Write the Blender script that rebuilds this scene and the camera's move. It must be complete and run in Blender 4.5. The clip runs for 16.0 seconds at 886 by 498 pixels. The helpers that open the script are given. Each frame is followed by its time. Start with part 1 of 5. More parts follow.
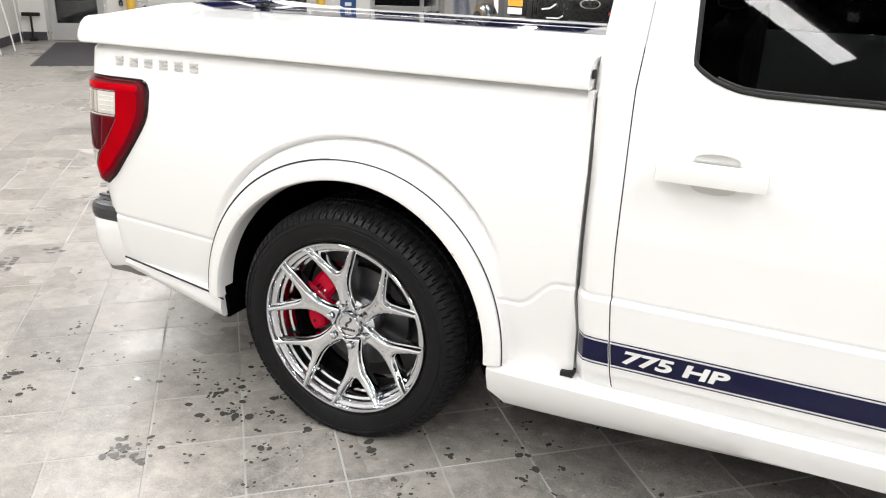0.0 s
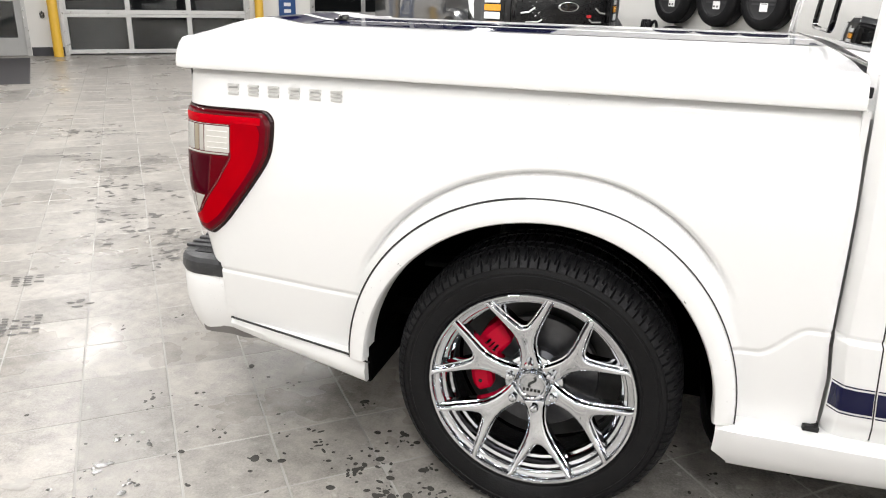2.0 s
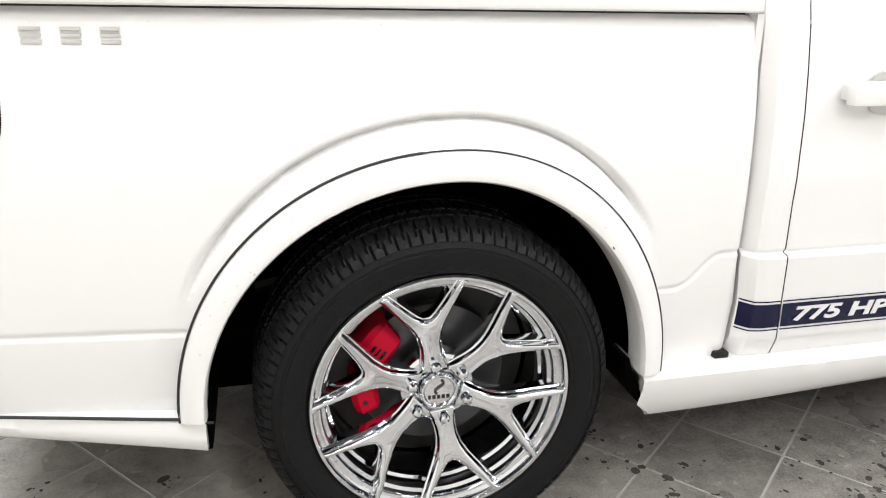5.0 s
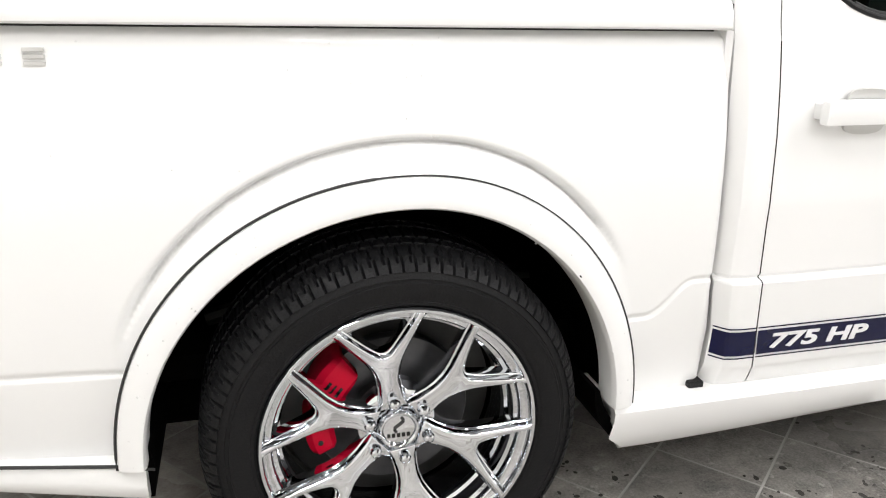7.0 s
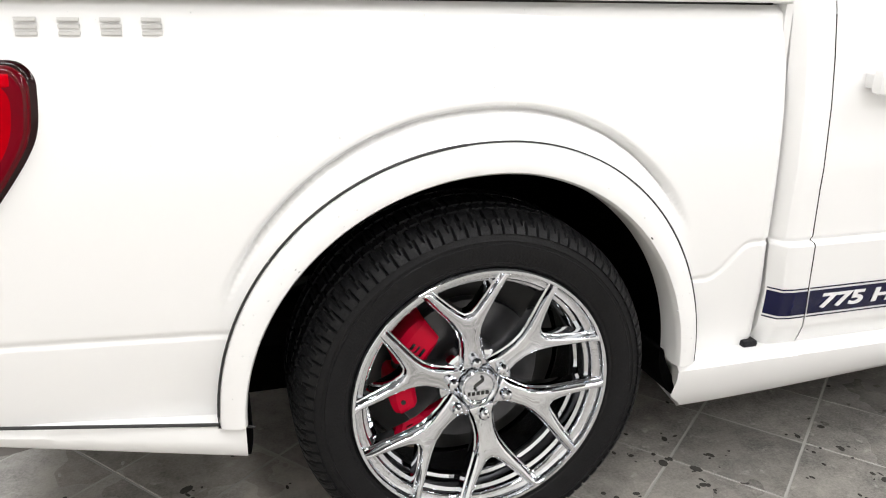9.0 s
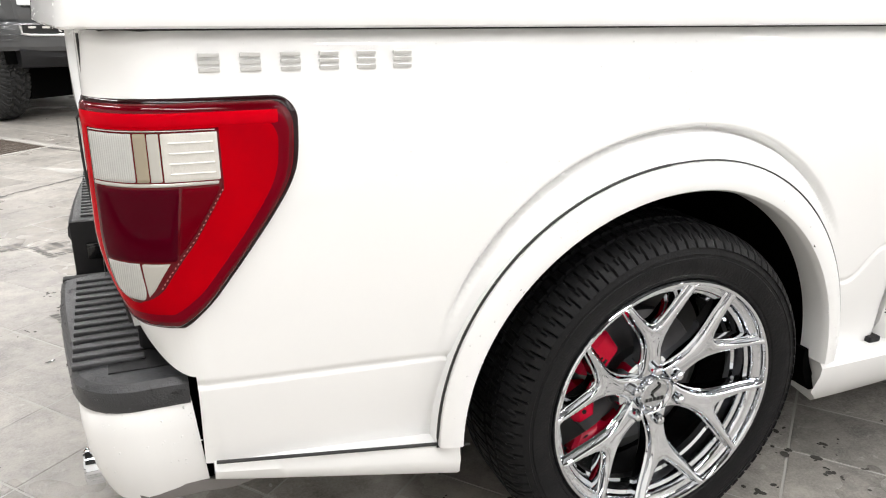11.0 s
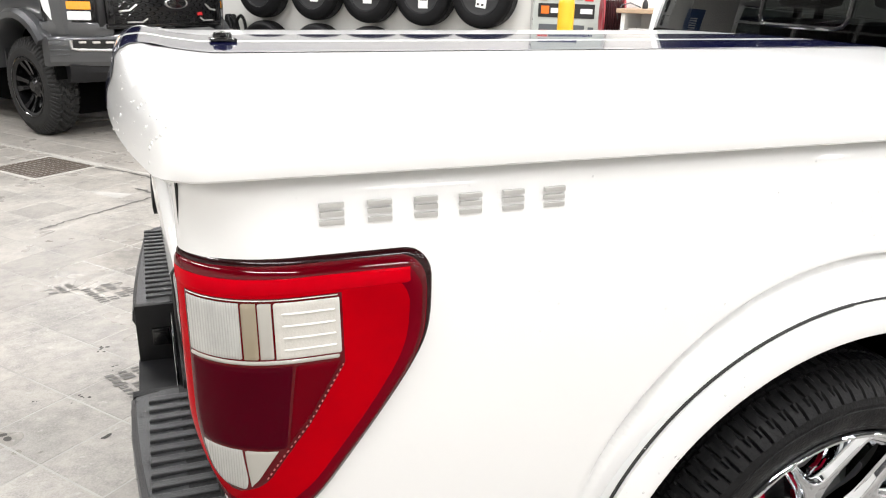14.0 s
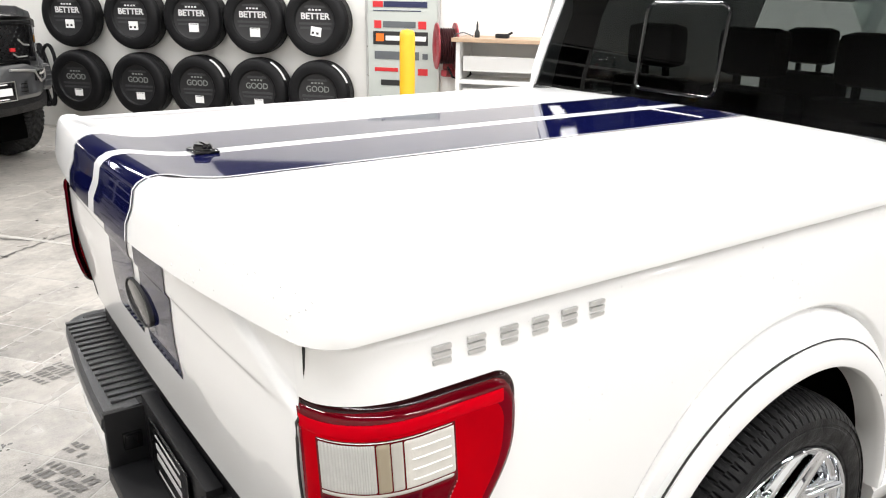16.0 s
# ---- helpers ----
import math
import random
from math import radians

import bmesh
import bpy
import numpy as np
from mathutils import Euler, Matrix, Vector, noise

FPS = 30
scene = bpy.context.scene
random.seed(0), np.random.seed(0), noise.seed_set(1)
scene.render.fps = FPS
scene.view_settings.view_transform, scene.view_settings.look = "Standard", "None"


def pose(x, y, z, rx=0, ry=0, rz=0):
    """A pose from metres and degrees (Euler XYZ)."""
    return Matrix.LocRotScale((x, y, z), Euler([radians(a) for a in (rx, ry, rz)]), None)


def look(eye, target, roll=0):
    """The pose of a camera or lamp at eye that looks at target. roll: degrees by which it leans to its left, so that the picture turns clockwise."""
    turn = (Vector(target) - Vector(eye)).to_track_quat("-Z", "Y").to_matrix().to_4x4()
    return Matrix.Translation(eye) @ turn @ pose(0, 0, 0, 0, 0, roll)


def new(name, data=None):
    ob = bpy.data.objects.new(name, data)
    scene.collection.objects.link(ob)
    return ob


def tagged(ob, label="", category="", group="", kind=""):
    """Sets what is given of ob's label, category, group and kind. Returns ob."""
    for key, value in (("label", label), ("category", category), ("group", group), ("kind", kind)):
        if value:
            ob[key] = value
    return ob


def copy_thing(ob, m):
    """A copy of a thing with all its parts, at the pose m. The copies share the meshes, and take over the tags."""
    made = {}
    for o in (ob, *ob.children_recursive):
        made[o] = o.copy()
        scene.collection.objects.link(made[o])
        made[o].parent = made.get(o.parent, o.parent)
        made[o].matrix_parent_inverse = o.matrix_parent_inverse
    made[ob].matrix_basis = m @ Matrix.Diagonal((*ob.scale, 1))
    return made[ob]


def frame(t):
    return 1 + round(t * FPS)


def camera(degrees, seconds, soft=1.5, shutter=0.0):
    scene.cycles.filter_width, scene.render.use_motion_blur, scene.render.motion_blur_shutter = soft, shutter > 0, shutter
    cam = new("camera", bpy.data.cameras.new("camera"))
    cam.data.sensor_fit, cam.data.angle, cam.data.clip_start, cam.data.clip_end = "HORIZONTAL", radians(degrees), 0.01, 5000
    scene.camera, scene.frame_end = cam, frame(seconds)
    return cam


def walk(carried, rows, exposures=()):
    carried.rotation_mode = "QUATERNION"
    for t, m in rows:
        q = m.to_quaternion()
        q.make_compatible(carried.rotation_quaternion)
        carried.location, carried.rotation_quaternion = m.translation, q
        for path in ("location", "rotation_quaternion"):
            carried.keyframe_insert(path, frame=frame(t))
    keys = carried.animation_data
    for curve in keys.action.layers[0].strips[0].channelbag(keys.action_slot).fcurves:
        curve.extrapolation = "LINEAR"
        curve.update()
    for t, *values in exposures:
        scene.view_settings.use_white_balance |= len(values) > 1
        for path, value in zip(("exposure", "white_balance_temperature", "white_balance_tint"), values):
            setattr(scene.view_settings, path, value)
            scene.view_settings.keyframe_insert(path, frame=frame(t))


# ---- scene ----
cam = camera(61.3, 16.0, soft=1.1)
PATH = [
    (0, (1.185, -1.962, 1.49), (0.428, -0.242, 0.804), 2.3),
    (0.5, (0.984, -1.953, 1.492), (0.196, -0.248, 0.808), 2.0),
    (1, (0.754, -1.912, 1.492), (-0.029, -0.203, 0.81), 1.8),
    (1.5, (0.512, -1.914, 1.473), (-0.203, -0.174, 0.795), 1.5),
    (2, (0.308, -1.929, 1.479), (-0.248, -0.129, 0.807), 1.4),
    (2.5, (0.104, -1.88, 1.481), (-0.207, -0.019, 0.817), 1.2),
    (3, (-0.096, -1.782, 1.464), (-0.139, 0.105, 0.805), 1.1),
    (3.5, (-0.318, -1.719, 1.453), (-0.134, 0.162, 0.797), 1.1),
    (4, (-0.468, -1.647, 1.389), (-0.142, 0.213, 0.73), 1.1),
    (4.5, (-0.45, -1.56, 1.261), (-0.048, 0.286, 0.605), 1.0),
    (5, (-0.362, -1.496, 1.27), (0.091, 0.333, 0.6), 1.2),
    (5.2, (-0.295, -1.458, 1.266), (0.184, 0.37, 0.609), 1.3),
    (7.3, (-0.289, -1.415, 1.279), (0.212, 0.414, 0.643), 1.1),
    (7.5, (-0.346, -1.472, 1.32), (0.151, 0.354, 0.673), 1.2),
    (8, (-0.435, -1.617, 1.374), (0.066, 0.208, 0.728), 1.2),
    (8.5, (-0.49, -1.586, 1.296), (0.027, 0.235, 0.651), 1.0),
    (9, (-0.523, -1.442, 1.232), (0.03, 0.367, 0.584), 0.9),
    (9.5, (-0.601, -1.387, 1.282), (0.011, 0.405, 0.637), 0.7),
    (10, (-0.82, -1.376, 1.339), (-0.123, 0.383, 0.691), 0.7),
    (10.2, (-0.923, -1.361, 1.334), (-0.201, 0.388, 0.687), 0.7),
    (12.3, (-1.115, -1.202, 1.226), (-0.422, 0.551, 0.557), 1.4),
    (12.5, (-1.113, -1.213, 1.289), (-0.432, 0.545, 0.622), 1.4),
    (13, (-1.116, -1.209, 1.418), (-0.461, 0.56, 0.752), 1.2),
    (13.5, (-1.133, -1.11, 1.456), (-0.492, 0.664, 0.792), 1.3),
    (14, (-1.136, -0.936, 1.46), (-0.494, 0.837, 0.794), 1.2),
    (14.5, (-1.156, -0.828, 1.45), (-0.486, 0.934, 0.784), 1.1),
    (15, (-1.258, -0.787, 1.472), (-0.564, 0.966, 0.807), 1.0),
    (15.5, (-1.401, -0.798, 1.596), (-0.526, 0.878, 0.941), 0.7),
    (16, (-1.538, -0.834, 1.69), (-0.463, 0.724, 1.045), 1.0),
]
walk(cam, [(t, look(eye, target, roll)) for t, eye, target, roll in PATH])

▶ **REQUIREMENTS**
Reproduce all of the data exactly; the pictures do not belong in the copy.

▶ **THE ANSWER**
Write the Blender script that rebuilds this scene and the camera's move. It must be complete and run in Blender 4.5. The clip runs for 16.0 seconds at 886 by 498 pixels. The helpers that open the script are given. Each frame is followed by its time. Start with part 1 of 5. More parts follow.
0.0 s
2.0 s
5.0 s
7.0 s
9.0 s
11.0 s
14.0 s
16.0 s
# ---- helpers ----
import math
import random
from math import radians

import bmesh
import bpy
import numpy as np
from mathutils import Euler, Matrix, Vector, noise

FPS = 30
scene = bpy.context.scene
random.seed(0), np.random.seed(0), noise.seed_set(1)
scene.render.fps = FPS
scene.view_settings.view_transform, scene.view_settings.look = "Standard", "None"


def pose(x, y, z, rx=0, ry=0, rz=0):
    """A pose from metres and degrees (Euler XYZ)."""
    return Matrix.LocRotScale((x, y, z), Euler([radians(a) for a in (rx, ry, rz)]), None)


def look(eye, target, roll=0):
    """The pose of a camera or lamp at eye that looks at target. roll: degrees by which it leans to its left, so that the picture turns clockwise."""
    turn = (Vector(target) - Vector(eye)).to_track_quat("-Z", "Y").to_matrix().to_4x4()
    return Matrix.Translation(eye) @ turn @ pose(0, 0, 0, 0, 0, roll)


def new(name, data=None):
    ob = bpy.data.objects.new(name, data)
    scene.collection.objects.link(ob)
    return ob


def tagged(ob, label="", category="", group="", kind=""):
    """Sets what is given of ob's label, category, group and kind. Returns ob."""
    for key, value in (("label", label), ("category", category), ("group", group), ("kind", kind)):
        if value:
            ob[key] = value
    return ob


def copy_thing(ob, m):
    """A copy of a thing with all its parts, at the pose m. The copies share the meshes, and take over the tags."""
    made = {}
    for o in (ob, *ob.children_recursive):
        made[o] = o.copy()
        scene.collection.objects.link(made[o])
        made[o].parent = made.get(o.parent, o.parent)
        made[o].matrix_parent_inverse = o.matrix_parent_inverse
    made[ob].matrix_basis = m @ Matrix.Diagonal((*ob.scale, 1))
    return made[ob]


def frame(t):
    return 1 + round(t * FPS)


def camera(degrees, seconds, soft=1.5, shutter=0.0):
    scene.cycles.filter_width, scene.render.use_motion_blur, scene.render.motion_blur_shutter = soft, shutter > 0, shutter
    cam = new("camera", bpy.data.cameras.new("camera"))
    cam.data.sensor_fit, cam.data.angle, cam.data.clip_start, cam.data.clip_end = "HORIZONTAL", radians(degrees), 0.01, 5000
    scene.camera, scene.frame_end = cam, frame(seconds)
    return cam


def walk(carried, rows, exposures=()):
    carried.rotation_mode = "QUATERNION"
    for t, m in rows:
        q = m.to_quaternion()
        q.make_compatible(carried.rotation_quaternion)
        carried.location, carried.rotation_quaternion = m.translation, q
        for path in ("location", "rotation_quaternion"):
            carried.keyframe_insert(path, frame=frame(t))
    keys = carried.animation_data
    for curve in keys.action.layers[0].strips[0].channelbag(keys.action_slot).fcurves:
        curve.extrapolation = "LINEAR"
        curve.update()
    for t, *values in exposures:
        scene.view_settings.use_white_balance |= len(values) > 1
        for path, value in zip(("exposure", "white_balance_temperature", "white_balance_tint"), values):
            setattr(scene.view_settings, path, value)
            scene.view_settings.keyframe_insert(path, frame=frame(t))


# ---- scene ----
cam = camera(61.3, 16.0, soft=1.1)
PATH = [
    (0, (1.185, -1.962, 1.49), (0.428, -0.242, 0.804), 2.3),
    (0.5, (0.984, -1.953, 1.492), (0.196, -0.248, 0.808), 2.0),
    (1, (0.754, -1.912, 1.492), (-0.029, -0.203, 0.81), 1.8),
    (1.5, (0.512, -1.914, 1.473), (-0.203, -0.174, 0.795), 1.5),
    (2, (0.308, -1.929, 1.479), (-0.248, -0.129, 0.807), 1.4),
    (2.5, (0.104, -1.88, 1.481), (-0.207, -0.019, 0.817), 1.2),
    (3, (-0.096, -1.782, 1.464), (-0.139, 0.105, 0.805), 1.1),
    (3.5, (-0.318, -1.719, 1.453), (-0.134, 0.162, 0.797), 1.1),
    (4, (-0.468, -1.647, 1.389), (-0.142, 0.213, 0.73), 1.1),
    (4.5, (-0.45, -1.56, 1.261), (-0.048, 0.286, 0.605), 1.0),
    (5, (-0.362, -1.496, 1.27), (0.091, 0.333, 0.6), 1.2),
    (5.2, (-0.295, -1.458, 1.266), (0.184, 0.37, 0.609), 1.3),
    (7.3, (-0.289, -1.415, 1.279), (0.212, 0.414, 0.643), 1.1),
    (7.5, (-0.346, -1.472, 1.32), (0.151, 0.354, 0.673), 1.2),
    (8, (-0.435, -1.617, 1.374), (0.066, 0.208, 0.728), 1.2),
    (8.5, (-0.49, -1.586, 1.296), (0.027, 0.235, 0.651), 1.0),
    (9, (-0.523, -1.442, 1.232), (0.03, 0.367, 0.584), 0.9),
    (9.5, (-0.601, -1.387, 1.282), (0.011, 0.405, 0.637), 0.7),
    (10, (-0.82, -1.376, 1.339), (-0.123, 0.383, 0.691), 0.7),
    (10.2, (-0.923, -1.361, 1.334), (-0.201, 0.388, 0.687), 0.7),
    (12.3, (-1.115, -1.202, 1.226), (-0.422, 0.551, 0.557), 1.4),
    (12.5, (-1.113, -1.213, 1.289), (-0.432, 0.545, 0.622), 1.4),
    (13, (-1.116, -1.209, 1.418), (-0.461, 0.56, 0.752), 1.2),
    (13.5, (-1.133, -1.11, 1.456), (-0.492, 0.664, 0.792), 1.3),
    (14, (-1.136, -0.936, 1.46), (-0.494, 0.837, 0.794), 1.2),
    (14.5, (-1.156, -0.828, 1.45), (-0.486, 0.934, 0.784), 1.1),
    (15, (-1.258, -0.787, 1.472), (-0.564, 0.966, 0.807), 1.0),
    (15.5, (-1.401, -0.798, 1.596), (-0.526, 0.878, 0.941), 0.7),
    (16, (-1.538, -0.834, 1.69), (-0.463, 0.724, 1.045), 1.0),
]
walk(cam, [(t, look(eye, target, roll)) for t, eye, target, roll in PATH])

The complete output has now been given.